=== SET EXERCISE ===
Transcribe the whole listing without a single picture.
┄┄┄┄┄┄┄┄┄┄
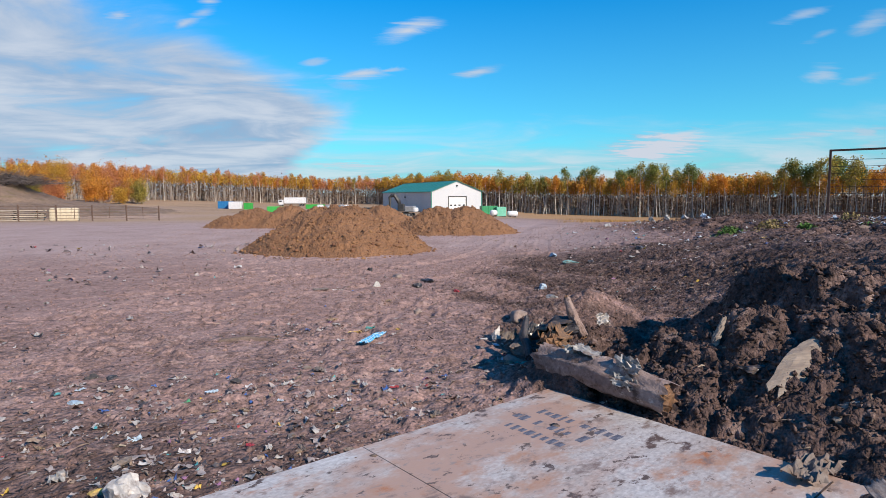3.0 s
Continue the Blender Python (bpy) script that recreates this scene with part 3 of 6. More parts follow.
# ---- the two steel lids with rubber flaps ----
DECK = surface("worn_painted_steel", (0.50, 0.505, 0.525), (0.39, 0.375, 0.378), 1.4, 0.55, 0.0, 0.10, 30, stretch=(0.75, 1.25, 1),
               spots=[((0.34, 0.25, 0.21), 0.46, 0.60, 0.55), ((0.25, 0.145, 0.095), 0.54, 0.66, 1.0), ((0.30, 0.13, 0.05), 0.64, 0.72, 2.1), ((0.21, 0.155, 0.135), 0.57, 0.66, 3.4),
                      ((0.10, 0.070, 0.060), 0.588, 0.63, 2.2), ((0.11, 0.078, 0.066), 0.60, 0.64, 6.5), ((0.30, 0.25, 0.235), 0.57, 0.66, 14)])
DECK_RUSTY = surface("rust_stained_painted_steel", (0.55, 0.54, 0.55), (0.44, 0.385, 0.36), 1.4, 0.6, 0.0, 0.10, 30, stretch=(0.75, 1.25, 1),
                     spots=[((0.44, 0.295, 0.235), 0.475, 0.57, 0.55), ((0.42, 0.225, 0.135), 0.52, 0.63, 0.9), ((0.40, 0.15, 0.055), 0.59, 0.69, 1.9), ((0.21, 0.15, 0.13), 0.57, 0.66, 3.4),
                            ((0.11, 0.070, 0.058), 0.615, 0.65, 2.2), ((0.11, 0.076, 0.064), 0.61, 0.64, 6.5), ((0.30, 0.24, 0.22), 0.57, 0.66, 14)])
EDGE_STEEL = surface("rusty_grey_steel", (0.27, 0.28, 0.31), (0.42, 0.415, 0.42), 2.0, 0.6, 0.1, 0.2, 40, spots=[((0.10, 0.085, 0.08), 0.53, 0.62, 2.2), ((0.20, 0.075, 0.03), 0.58, 0.66, 3.0)], stretch=(0.8, 0.8, 2.0))
LUG_STEEL = surface("brown_worn_steel", (0.17, 0.135, 0.12), (0.22, 0.17, 0.145), 5, 0.65, 0.2, 0.2, 50, spots=[((0.26, 0.10, 0.04), 0.54, 0.64, 8), ((0.09, 0.055, 0.042), 0.53, 0.62, 4)])
SEAM_RUST = surface("dark_muddy_rust", (0.05, 0.032, 0.026), (0.10, 0.066, 0.052), 5, 0.95, 0, 0.3, 40)
RUST_STEEL = surface("rusted_steel", (0.36, 0.13, 0.055), (0.44, 0.20, 0.10), 3.0, 0.8, 0.2, 0.3, 60, spots=[((0.12, 0.09, 0.08), 0.55, 0.7, 4)])
TAN_RUBBER = surface("dusty_tan_belting", (0.25, 0.170, 0.105), (0.175, 0.125, 0.085), 1.5, 0.8, 0, 0.08, 24, spots=[((0.20, 0.15, 0.11), 0.56, 0.7, 2.5), ((0.45, 0.36, 0.27), 0.60, 0.7, 7)])
GREY_RUBBER = surface("scuffed_grey_belting", (0.06, 0.059, 0.06), (0.17, 0.162, 0.158), 0.8, 0.5, 0, 0.12, 16, spots=[((0.30, 0.25, 0.21), 0.56, 0.68, 2.0), ((0.045, 0.045, 0.05), 0.55, 0.66, 1.1), ((0.16, 0.10, 0.075), 0.58, 0.66, 2.8), ((0.40, 0.38, 0.36), 0.66, 0.72, 9)], stretch=(1.5, 0.8, 0.8))
BLACK_PAINT = surface("faded_black_stencil_paint", (0.06, 0.063, 0.10), (0.20, 0.205, 0.25), 14, 0.7, 0, 0.05, 60)
WHITE_SCUFF = surface("white_scuff", (0.72, 0.68, 0.60), (0.6, 0.55, 0.48), 9, 0.8, 0, 0.05, 60)
MUD = surface("dried_mud", (0.13, 0.088, 0.072), (0.20, 0.145, 0.12), 6, 0.95, 0, 0.8, 40, island=0.3)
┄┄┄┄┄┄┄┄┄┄
=== THE COMPLETED TASK ===
3.0 s
Continue the Blender Python (bpy) script that recreates this scene with part 3 of 6. More parts follow.
# ---- the two steel lids with rubber flaps ----
DECK = surface("worn_painted_steel", (0.50, 0.505, 0.525), (0.39, 0.375, 0.378), 1.4, 0.55, 0.0, 0.10, 30, stretch=(0.75, 1.25, 1),
               spots=[((0.34, 0.25, 0.21), 0.46, 0.60, 0.55), ((0.25, 0.145, 0.095), 0.54, 0.66, 1.0), ((0.30, 0.13, 0.05), 0.64, 0.72, 2.1), ((0.21, 0.155, 0.135), 0.57, 0.66, 3.4),
                      ((0.10, 0.070, 0.060), 0.588, 0.63, 2.2), ((0.11, 0.078, 0.066), 0.60, 0.64, 6.5), ((0.30, 0.25, 0.235), 0.57, 0.66, 14)])
DECK_RUSTY = surface("rust_stained_painted_steel", (0.55, 0.54, 0.55), (0.44, 0.385, 0.36), 1.4, 0.6, 0.0, 0.10, 30, stretch=(0.75, 1.25, 1),
                     spots=[((0.44, 0.295, 0.235), 0.475, 0.57, 0.55), ((0.42, 0.225, 0.135), 0.52, 0.63, 0.9), ((0.40, 0.15, 0.055), 0.59, 0.69, 1.9), ((0.21, 0.15, 0.13), 0.57, 0.66, 3.4),
                            ((0.11, 0.070, 0.058), 0.615, 0.65, 2.2), ((0.11, 0.076, 0.064), 0.61, 0.64, 6.5), ((0.30, 0.24, 0.22), 0.57, 0.66, 14)])
EDGE_STEEL = surface("rusty_grey_steel", (0.27, 0.28, 0.31), (0.42, 0.415, 0.42), 2.0, 0.6, 0.1, 0.2, 40, spots=[((0.10, 0.085, 0.08), 0.53, 0.62, 2.2), ((0.20, 0.075, 0.03), 0.58, 0.66, 3.0)], stretch=(0.8, 0.8, 2.0))
LUG_STEEL = surface("brown_worn_steel", (0.17, 0.135, 0.12), (0.22, 0.17, 0.145), 5, 0.65, 0.2, 0.2, 50, spots=[((0.26, 0.10, 0.04), 0.54, 0.64, 8), ((0.09, 0.055, 0.042), 0.53, 0.62, 4)])
SEAM_RUST = surface("dark_muddy_rust", (0.05, 0.032, 0.026), (0.10, 0.066, 0.052), 5, 0.95, 0, 0.3, 40)
RUST_STEEL = surface("rusted_steel", (0.36, 0.13, 0.055), (0.44, 0.20, 0.10), 3.0, 0.8, 0.2, 0.3, 60, spots=[((0.12, 0.09, 0.08), 0.55, 0.7, 4)])
TAN_RUBBER = surface("dusty_tan_belting", (0.25, 0.170, 0.105), (0.175, 0.125, 0.085), 1.5, 0.8, 0, 0.08, 24, spots=[((0.20, 0.15, 0.11), 0.56, 0.7, 2.5), ((0.45, 0.36, 0.27), 0.60, 0.7, 7)])
GREY_RUBBER = surface("scuffed_grey_belting", (0.06, 0.059, 0.06), (0.17, 0.162, 0.158), 0.8, 0.5, 0, 0.12, 16, spots=[((0.30, 0.25, 0.21), 0.56, 0.68, 2.0), ((0.045, 0.045, 0.05), 0.55, 0.66, 1.1), ((0.16, 0.10, 0.075), 0.58, 0.66, 2.8), ((0.40, 0.38, 0.36), 0.66, 0.72, 9)], stretch=(1.5, 0.8, 0.8))
BLACK_PAINT = surface("faded_black_stencil_paint", (0.06, 0.063, 0.10), (0.20, 0.205, 0.25), 14, 0.7, 0, 0.05, 60)
WHITE_SCUFF = surface("white_scuff", (0.72, 0.68, 0.60), (0.6, 0.55, 0.48), 9, 0.8, 0, 0.05, 60)
MUD = surface("dried_mud", (0.13, 0.088, 0.072), (0.20, 0.145, 0.12), 6, 0.95, 0, 0.8, 40, island=0.3)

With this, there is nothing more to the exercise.